▶ Work to complete
Return verbatim the inclusive range of lines running from the line that contains "for path, value" to the line that contains "scene.view_settings.keyframe_insert(path, frame=frame(t))". Omit every other line.

:::::

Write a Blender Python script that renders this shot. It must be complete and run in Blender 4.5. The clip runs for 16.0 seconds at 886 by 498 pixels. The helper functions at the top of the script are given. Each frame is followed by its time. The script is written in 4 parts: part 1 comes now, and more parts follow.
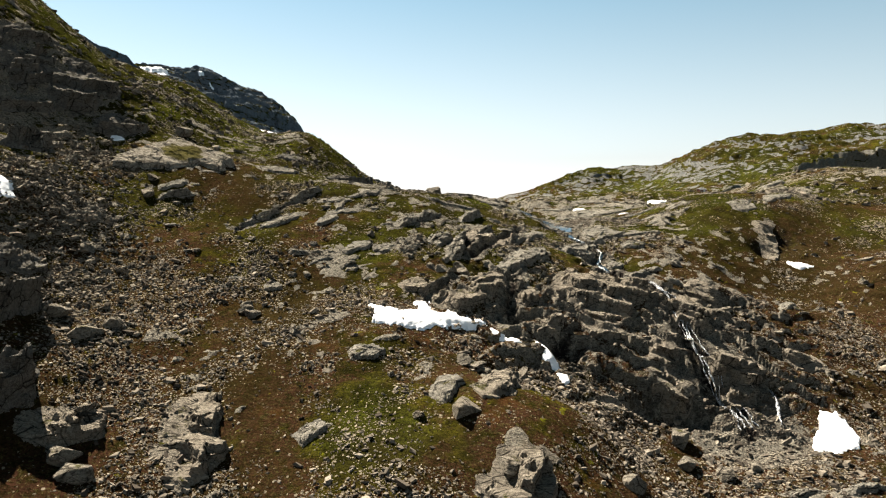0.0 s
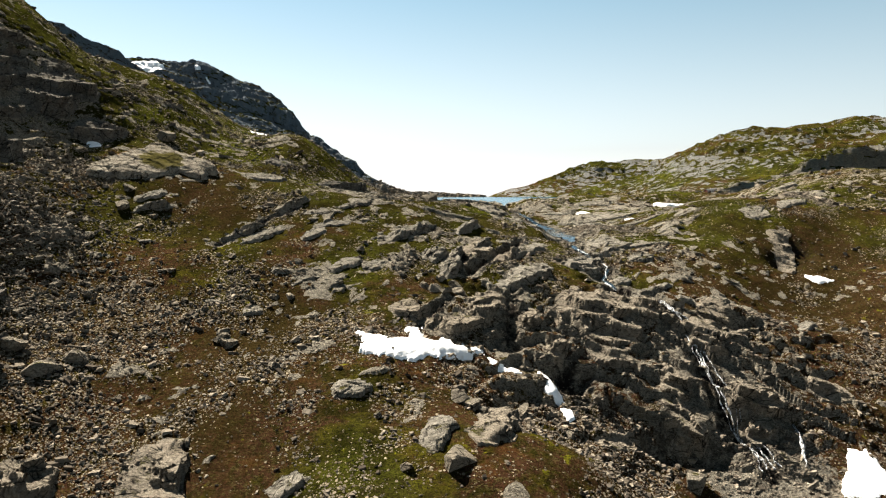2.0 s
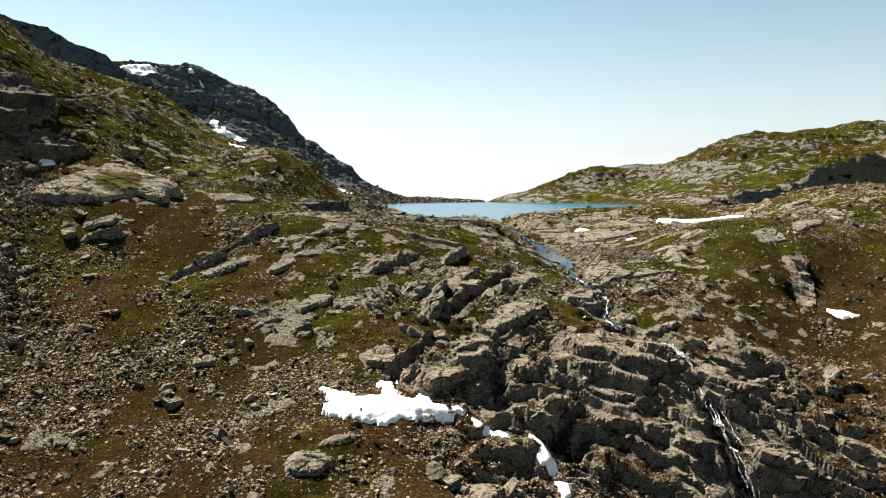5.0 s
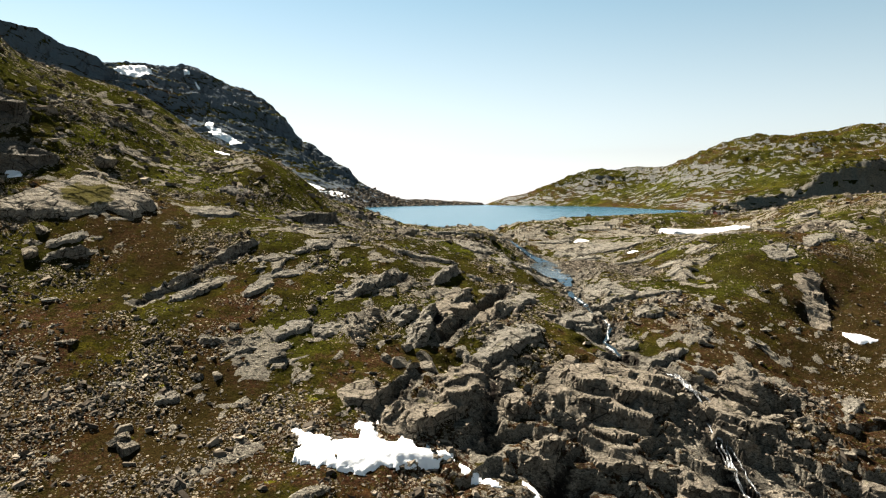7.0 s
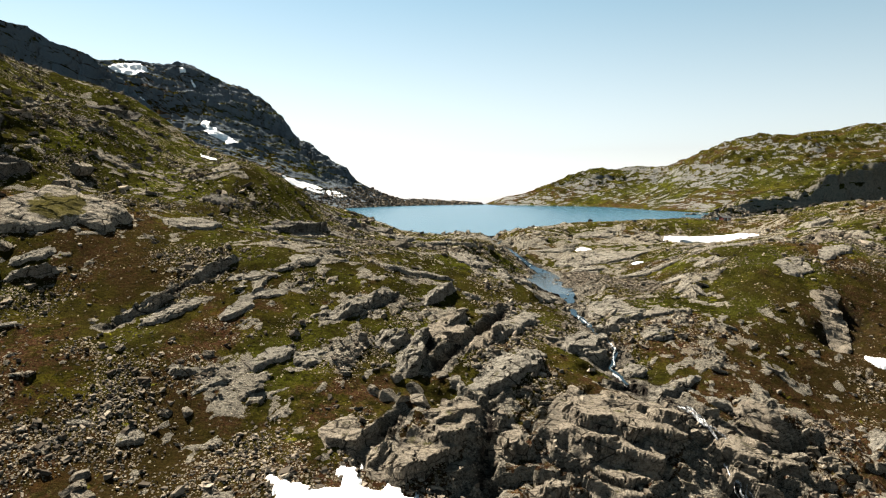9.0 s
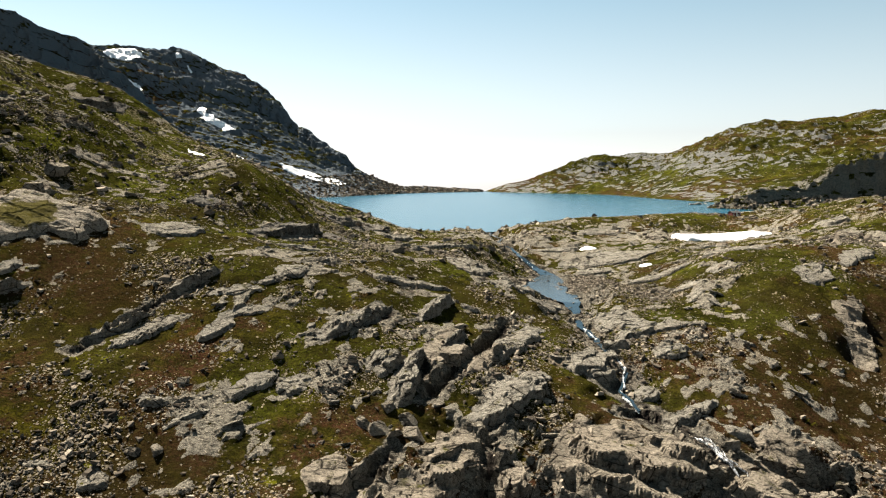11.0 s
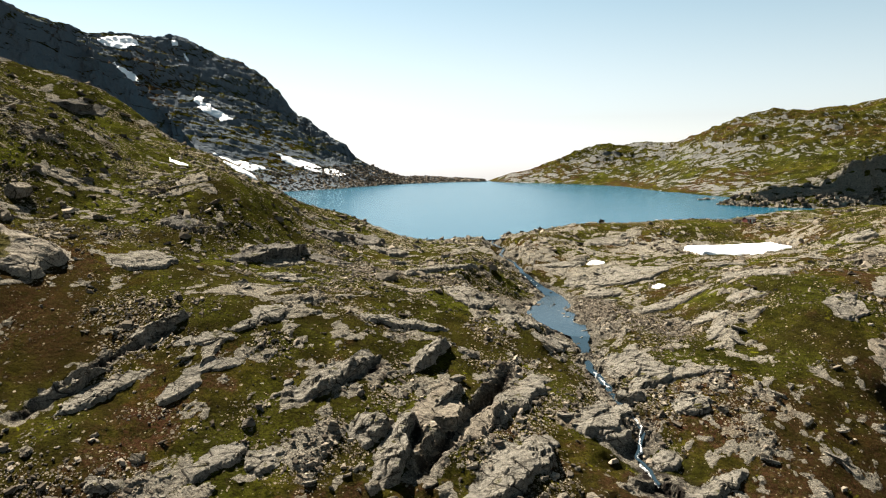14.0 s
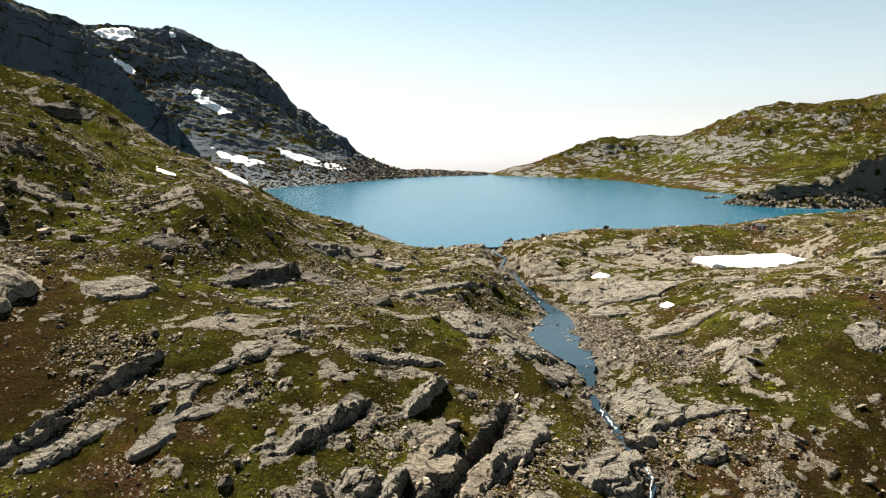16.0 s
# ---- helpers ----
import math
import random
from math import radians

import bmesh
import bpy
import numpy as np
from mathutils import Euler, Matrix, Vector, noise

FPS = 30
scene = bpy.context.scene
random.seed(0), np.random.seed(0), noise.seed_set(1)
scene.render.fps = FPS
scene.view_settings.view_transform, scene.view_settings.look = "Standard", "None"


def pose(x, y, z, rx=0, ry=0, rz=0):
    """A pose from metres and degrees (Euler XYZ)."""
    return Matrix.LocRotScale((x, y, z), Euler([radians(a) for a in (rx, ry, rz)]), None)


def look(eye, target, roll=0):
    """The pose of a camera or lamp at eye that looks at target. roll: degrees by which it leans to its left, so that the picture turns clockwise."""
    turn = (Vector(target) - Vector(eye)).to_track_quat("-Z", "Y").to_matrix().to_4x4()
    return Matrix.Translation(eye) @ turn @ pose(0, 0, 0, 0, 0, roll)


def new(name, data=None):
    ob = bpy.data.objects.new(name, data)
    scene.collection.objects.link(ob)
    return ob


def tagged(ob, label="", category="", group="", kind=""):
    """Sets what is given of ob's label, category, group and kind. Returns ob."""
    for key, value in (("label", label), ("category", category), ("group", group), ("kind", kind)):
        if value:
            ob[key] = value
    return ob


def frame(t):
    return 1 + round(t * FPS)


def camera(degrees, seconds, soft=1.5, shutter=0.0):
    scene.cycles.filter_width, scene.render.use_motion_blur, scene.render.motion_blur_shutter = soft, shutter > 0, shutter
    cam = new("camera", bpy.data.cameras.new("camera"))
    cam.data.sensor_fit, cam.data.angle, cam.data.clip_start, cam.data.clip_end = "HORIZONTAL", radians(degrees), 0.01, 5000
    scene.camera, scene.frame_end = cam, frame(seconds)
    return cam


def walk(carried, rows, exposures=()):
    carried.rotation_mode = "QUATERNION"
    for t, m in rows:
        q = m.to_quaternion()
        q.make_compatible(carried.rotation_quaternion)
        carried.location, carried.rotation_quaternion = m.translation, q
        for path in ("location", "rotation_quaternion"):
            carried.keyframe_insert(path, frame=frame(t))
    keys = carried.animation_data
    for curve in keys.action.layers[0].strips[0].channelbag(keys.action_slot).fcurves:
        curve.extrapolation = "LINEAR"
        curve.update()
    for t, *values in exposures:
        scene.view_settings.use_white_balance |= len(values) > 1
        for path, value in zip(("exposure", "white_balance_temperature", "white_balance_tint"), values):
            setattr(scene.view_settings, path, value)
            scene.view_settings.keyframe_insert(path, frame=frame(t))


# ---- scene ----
cam = camera(66.4, 16.0, soft=1.2)
# seconds, place, yaw, pitch, roll
PATH = [
    (0.0, 1.383, 0.840, 1.852, 0.579, -4.052, -0.11),
    (0.5, 1.588, 3.308, 2.987, 0.623, -4.456, -0.18),
    (1.0, 1.860, 5.797, 4.061, 0.657, -4.686, -0.23),
    (1.5, 2.198, 8.297, 5.067, 0.683, -4.760, -0.27),
    (2.0, 2.602, 10.804, 6.004, 0.704, -4.740, -0.29),
    (2.5, 3.062, 13.302, 6.879, 0.716, -4.698, -0.31),
    (3.0, 3.559, 15.786, 7.699, 0.721, -4.664, -0.31),
    (3.5, 4.075, 18.245, 8.478, 0.721, -4.645, -0.31),
    (4.0, 4.603, 20.676, 9.226, 0.718, -4.627, -0.30),
    (4.5, 5.134, 23.070, 9.957, 0.713, -4.613, -0.28),
    (5.0, 5.657, 25.421, 10.676, 0.707, -4.599, -0.27),
    (5.5, 6.161, 27.729, 11.383, 0.701, -4.585, -0.25),
    (6.0, 6.632, 29.997, 12.079, 0.694, -4.570, -0.24),
    (6.5, 7.058, 32.229, 12.761, 0.687, -4.555, -0.22),
    (7.0, 7.428, 34.431, 13.432, 0.679, -4.546, -0.20),
    (7.5, 7.733, 36.613, 14.098, 0.669, -4.551, -0.18),
    (8.0, 7.971, 38.791, 14.772, 0.656, -4.574, -0.16),
    (8.5, 8.153, 40.975, 15.471, 0.642, -4.634, -0.14),
    (9.0, 8.302, 43.176, 16.217, 0.635, -4.768, -0.13),
    (9.5, 8.437, 45.394, 17.020, 0.640, -5.005, -0.13),
    (10.0, 8.575, 47.623, 17.885, 0.656, -5.333, -0.14),
    (10.5, 8.722, 49.852, 18.817, 0.683, -5.710, -0.15),
    (11.0, 8.882, 52.070, 19.815, 0.718, -6.083, -0.17),
    (11.5, 9.052, 54.268, 20.876, 0.756, -6.407, -0.19),
    (12.0, 9.228, 56.440, 21.996, 0.795, -6.658, -0.21),
    (12.5, 9.402, 58.584, 23.168, 0.832, -6.856, -0.22),
    (13.0, 9.571, 60.713, 24.386, 0.868, -7.037, -0.23),
    (13.5, 9.748, 62.833, 25.631, 0.909, -7.223, -0.22),
    (14.0, 9.939, 64.940, 26.888, 0.957, -7.420, -0.22),
    (14.5, 10.138, 67.015, 28.148, 1.009, -7.626, -0.21),
    (15.0, 10.334, 69.054, 29.414, 1.059, -7.844, -0.20),
    (15.5, 10.518, 71.063, 30.687, 1.101, -8.072, -0.20),
    (16.0, 10.690, 73.055, 31.970, 1.132, -8.308, -0.19),
]


def aim(x, y, z, yaw, pitch, roll):
    a, b = radians(yaw), radians(pitch)
    return look((x, y, z), (x - math.sin(a) * math.cos(b), y + math.cos(a) * math.cos(b), z + math.sin(b)), roll)


walk(cam, [(row[0], aim(*row[1:])) for row in PATH])

# ---------------------------------------------------------------- light
SUN_AZIMUTH, SUN_HEIGHT = -41.0, 49.5
world = bpy.data.worlds.new("sky")
scene.world = world
world.use_nodes = True
wt = world.node_tree
sky = wt.nodes.new("ShaderNodeTexSky")
sky.sky_type = "NISHITA"
sky.sun_disc = False
sky.sun_elevation, sky.sun_rotation = radians(SUN_HEIGHT), radians(SUN_AZIMUTH)
sky.altitude, sky.air_density, sky.dust_density, sky.ozone_density = 900, 1.0, 0.5, 0.9
wt.nodes["Background"].inputs["Strength"].default_value = 0.0505
pale = wt.nodes.new("ShaderNodeHueSaturation")
pale.inputs["Hue"].default_value = 0.466
# pale haze towards the horizon
way = wt.nodes.new("ShaderNodeSeparateXYZ")
wt.links.new(wt.nodes.new("ShaderNodeTexCoord").outputs["Generated"], way.inputs[0])
haze = wt.nodes.new("ShaderNodeMapRange")
for key, value in (("From Min", 0.0), ("From Max", 0.30), ("To Min", 0.20), ("To Max", 0.90)):
    haze.inputs[key].default_value = value
wt.links.new(way.outputs["Z"], haze.inputs["Value"])
deep = wt.nodes.new("ShaderNodeMapRange")
for key, value in (("From Min", 0.28), ("From Max", 0.62), ("To Min", 1.0), ("To Max", 0.27)):
    deep.inputs[key].default_value = value
wt.links.new(way.outputs["Z"], deep.inputs["Value"])
wt.links.new(deep.outputs["Result"], pale.inputs["Value"])
wt.links.new(haze.outputs["Result"], pale.inputs["Saturation"])
wt.links.new(sky.outputs["Color"], pale.inputs["Color"])
wt.links.new(pale.outputs["Color"], wt.nodes["Background"].inputs["Color"])

sun = new("sun", bpy.data.lights.new("sun", "SUN"))
sun.data.energy, sun.data.angle, sun.data.color = 8.0, radians(0.5), (1.0, 0.92, 0.79)
ca, sa = math.cos(radians(SUN_HEIGHT)), math.sin(radians(SUN_HEIGHT))
sun.matrix_world = look((ca * math.sin(radians(SUN_AZIMUTH)) * 500, ca * math.cos(radians(SUN_AZIMUTH)) * 500, sa * 500), (0, 0, 0))
scene.view_settings.exposure = 1.4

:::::

▶ Response to the exercise
        for path, value in zip(("exposure", "white_balance_temperature", "white_balance_tint"), values):
            setattr(scene.view_settings, path, value)
            scene.view_settings.keyframe_insert(path, frame=frame(t))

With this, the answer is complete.